**SUPPLIED INFORMATION**
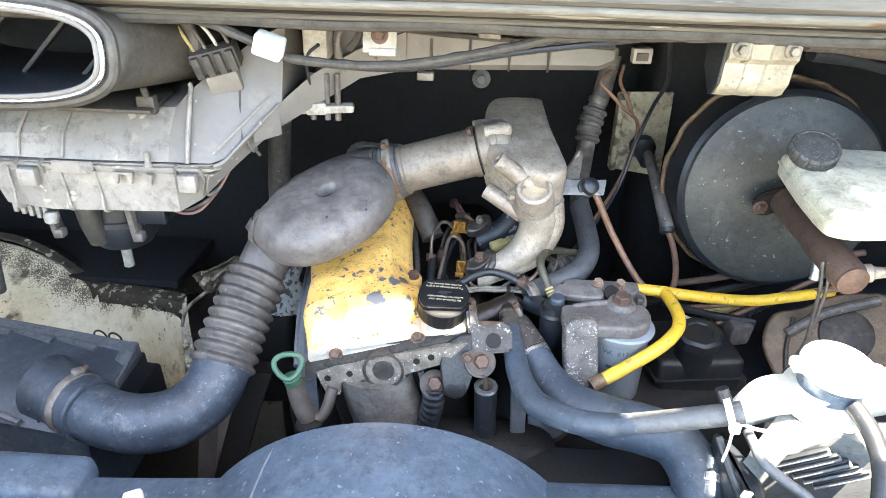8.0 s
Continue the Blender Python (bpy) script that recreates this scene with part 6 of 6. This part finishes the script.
# ---- front ----
def build_shroud():
    own = thing("fan_shroud", "scuffed blue-black plastic fan shroud with a domed top", "fan shroud")
    def arc(y, r, cz, tilt=0.06):
        pts = []
        for a in np.linspace(-1.25, 1.25, 41):
            x = 0.005 + r * math.sin(a)
            pts.append((x, y, cz + r * math.cos(a) + 0.05 * x))
        return pts
    bm = bmesh.new()
    rows = [arc(-0.065, 0.285, 0.884), arc(-0.07, 0.292, 0.887), arc(-0.12, 0.298, 0.884), arc(-0.20, 0.302, 0.876), arc(-0.30, 0.304, 0.866), arc(-0.335, 0.30, 0.85)]
    grid = [[bm.verts.new(p) for p in r] for r in rows]
    for ra, rb in zip(grid, grid[1:]):
        for j in range(len(ra) - 1):
            bm.faces.new((ra[j], ra[j + 1], rb[j + 1], rb[j]))
    dome = part("dome", bm, SHROUD, own)
    dome.modifiers.new("thick", "SOLIDIFY").thickness = 0.004
    for x in (-0.135, 0.125):
        z = 0.884 + math.sqrt(0.294 ** 2 - x * x) + 0.05 * x
        part("moulded_line", tube([(x, -0.072, z - 0.004), (x * 1.03, -0.13, z), (x * 1.06, -0.22, z - 0.008)], 0.0016, 6), SHROUD_LINE, own)
    part("cowl_hump", lathe([(0.13, -0.08), (0.128, -0.02), (0.11, 0.0), (0.06, 0.012), (0.02, 0.014)], axes_at((-0.62, -0.16, 1.085), (0.05, -0.25, 1)), 36), SHROUD, own)
    part("cowl", loft([[(x, y, 1.085 + 0.03 * x), (x, y - 0.012, 1.092 + 0.03 * x), (x, -0.33, 1.130 + 0.04 * x), (x, -0.33, 1.02), (x, y, 1.02)] for x, y in ((-0.95, -0.115), (-0.3, -0.09), (0.0, -0.072), (0.35, -0.066), (0.46, -0.066))]), SHROUD, own)
    part("cowl_step", block((0.30, 0.08, 0.05), pose(-0.53, -0.11, 1.075), 0.02, 3), SHROUD, own)
    lamp = thing("headlamp_back", "sunlit white lamp housing on the slam rail", "headlamp")
    part("bowl", lathe([(0.0, 0.0), (0.03, 0.006), (0.048, 0.03), (0.052, 0.06)], axes_at((-0.40, -0.27, 1.205), (0, -0.5, -0.86)), 32), WHITE_PLASTIC, lamp)
    part("frame", block((0.17, 0.05, 0.016), pose(-0.285, -0.275, 1.190, 8, -4, 0), 0.004), WHITE_PAINT, lamp)
    part("arm", block((0.02, 0.06, 0.03), pose(-0.22, -0.265, 1.205, 8, 0, 30), 0.004), WHITE_PAINT, lamp)


def build_tank():
    own = thing("expansion_tank", "white plastic coolant expansion tank with a screw cap", "coolant tank")
    plan = [(0.428, -0.070), (0.452, -0.040), (0.480, -0.016), (0.530, -0.004), (0.620, 0.010), (0.680, 0.020), (0.690, -0.030), (0.640, -0.050), (0.560, -0.062), (0.500, -0.070), (0.455, -0.086), (0.436, -0.086)]
    rim = spline([(x, y, 0) for x, y in plan + plan[:1]], 4)[:-1]
    part("tank", loft([[(0.555 + (p.x - 0.555) * s, -0.02 + (p.y + 0.02) * s + dy, z) for p in rim] for s, dy, z in ((0.90, 0.040, 1.180), (1.0, 0.010, 1.228), (1.0, 0.004, 1.238), (0.985, 0.001, 1.243), (0.95, 0.0, 1.245))]), WHITE_PLASTIC, own, angle=50)
    part("shoulder", lathe([(0.056, -0.03), (0.052, -0.014), (0.044, -0.006), (0.036, -0.005)], axes_at((0.562, -0.024, 1.246), (0.02, -0.1, 1)), 40), WHITE_PLASTIC, own)
    cm = axes_at((0.560, -0.026, 1.240), (0.06, -0.10, 1))
    part("neck", lathe([(0.038, -0.02), (0.038, 0.018), (0.040, 0.020), (0.040, 0.026), (0.030, 0.027)], cm, 40), SHROUD, own, "grey-blue neck ring")
    cm = cm @ Matrix.Translation((0, 0, 0.012))
    bm = bmesh.new()
    rings = []
    for r, h in ((0.038, 0.012), (0.0440, 0.015), (0.0455, 0.020), (0.0450, 0.025), (0.042, 0.030), (0.035, 0.033), (0.032, 0.036), (0.026, 0.038), (0.011, 0.0385)):
        rings.append([bm.verts.new(cm @ Vector(((r + (0.004 * max(0.0, math.cos(2 * a)) ** 8 if 0.0435 < r else 0)) * math.cos(a), r * math.sin(a), h))) for a in (2 * math.pi * k / 64 for k in range(64))])
    for ra, rb in zip(rings, rings[1:]):
        for k in range(64):
            bm.faces.new((ra[k], ra[(k + 1) % 64], rb[(k + 1) % 64], rb[k]))
    bm.faces.new(rings[0])
    bm.faces.new(rings[-1])
    part("cap", bm, WHITE_PLASTIC, own, "white domed screw cap")
    for sx in (-1, 1):
        part("cap_ear", cushion([(-0.012, -0.010), (0.008, -0.010), (0.012, 0.0), (0.008, 0.010), (-0.012, 0.010)], cm @ pose(0.0445 * sx, 0, 0.014), 0.014, 0.005), WHITE_PLASTIC, own)
    part("overflow_hose", tube([(0.572, -0.066, 1.246), (0.578, -0.082, 1.240), (0.583, -0.105, 1.230), (0.582, -0.135, 1.215), (0.575, -0.165, 1.185), (0.566, -0.19, 1.13)], 0.0108, 16), BLACK_RUBBER, own)
    spig = thing("tank_hose_tie", "pale cable tie round the hose at the tank", "cable tie")
    part("strap", lathe([(0.018, -0.004), (0.020, -0.004), (0.020, 0.004), (0.018, 0.004)], axes_at((0.412, -0.108, 1.258), (0.9, -0.1, 0.35)), 24), WHITE_PLASTIC, spig)
    part("lock", block((0.012, 0.010, 0.012), pose(0.414, -0.124, 1.252), 0.002), WHITE_PLASTIC, spig)
    part("tail", tube([(0.412, -0.126, 1.248), (0.408, -0.134, 1.232), (0.404, -0.138, 1.214)], 0.0018, 6), WHITE_PLASTIC, spig)
    part("tail", tube([(0.420, -0.11, 1.250), (0.445, -0.105, 1.236), (0.47, -0.10, 1.228)], 0.0022, 6), WHITE_PLASTIC, spig)
    part("stub", tube([(0.408, -0.098, 1.268), (0.402, -0.092, 1.282)], 0.008, 10), BLACK_RUBBER, spig)
    box = thing("vent_box", "white plastic box with slanting louvres below the tank", "vent box")
    edge = [(0.448, -0.104, 1.200), (0.458, -0.132, 1.205), (0.509, -0.090, 1.214), (0.563, -0.080, 1.214), (0.600, -0.094, 1.202), (0.628, -0.060, 1.198), (0.560, -0.016, 1.196), (0.507, -0.034, 1.208)]
    # white box drawn grey, the shade of its front put into the colour
    part("body", loft([[(x + 0.004, y + 0.105, z - 0.28) for x, y, z in edge], [(x, y, z - 0.006) for x, y, z in edge], [(x + (0.52 - x) * 0.03, y + (-0.07 - y) * 0.06, z) for x, y, z in edge]]), BOX_SHADE_GREY, box, angle=40)
    # slanting ribs with dark slots between them on the receding front face
    for k in range(5):
        u = k / 4
        foot = Vector((0.520 + 0.062 * u, -0.0815 + 0.004 * u, 1.176 - 0.036 * u))
        vm = axes_at(foot, (0.06, -0.94, -0.35), (0.80, -0.12, 0.55))
        part("slot", block((0.066, 0.0085, 0.006), vm, 0.0015), BLACK_PLASTIC, box, "dark louvre slot")
        part("louvre", block((0.070, 0.0040, 0.010), vm @ pose(0, -0.0075, 0), 0.0015), BOX_SHADE_GREY, box)
    part("drain_hose", tube([(0.444, -0.094, 1.222), (0.447, -0.112, 1.218), (0.453, -0.132, 1.210), (0.475, -0.150, 1.200), (0.500, -0.165, 1.188), (0.54, -0.19, 1.15)], 0.0062, 12), THIN_HOSE, box, "thin pale drain hose")
    loom = thing("front_wiring", "dark wires and pale tabs by the tank", "wiring")
    part("wire", tube([(0.40, -0.12, 1.235), (0.415, -0.145, 1.20), (0.435, -0.165, 1.165), (0.46, -0.19, 1.14), (0.52, -0.24, 1.12)], 0.005, 10), BLACK_RUBBER, loom)
    for x, y, z, r in ((0.428, -0.165, 1.192, 20), (0.426, -0.175, 1.176, 50), (0.420, -0.178, 1.166, -20)):
        part("tab", block((0.012, 0.004, 0.010), pose(x, y, z, 0, r, 10), 0.001), WHITE_PLASTIC, loom)
    cl = thing("lower_hose_joint", "dark hose joint with a slotted steel clamp by the cowl", "hose joint")
    part("stub", tube([(0.430, -0.060, 1.135), (0.424, -0.082, 1.124), (0.418, -0.105, 1.105), (0.415, -0.13, 1.08)], 0.0195, 18), HOSE_BLUE, cl)
    band(None, (0.4235, -0.080, 1.125), (-0.006, -0.022, -0.014), 0.0196, 0.011, ZINC, 2.6)
    pod = thing("lamp_pod", "dark blue-black plastic lamp pod beside the louvred box", "lamp housing")
    part("pod", cushion([(0.428, -0.045), (0.446, -0.06), (0.460, -0.10), (0.462, -0.150), (0.440, -0.170), (0.430, -0.12)], pose(0, 0, 0.98), 0.195, 0.008), BLACK_PLASTIC, pod)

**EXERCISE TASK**
Where a line above includes "with", copy that line.

**THE COMPLETED TASK**
Continue the Blender Python (bpy) script that recreates this scene with part 6 of 6. This part finishes the script.
    own = thing("fan_shroud", "scuffed blue-black plastic fan shroud with a domed top", "fan shroud")
    own = thing("expansion_tank", "white plastic coolant expansion tank with a screw cap", "coolant tank")
    box = thing("vent_box", "white plastic box with slanting louvres below the tank", "vent box")
    # slanting ribs with dark slots between them on the receding front face
    cl = thing("lower_hose_joint", "dark hose joint with a slotted steel clamp by the cowl", "hose joint")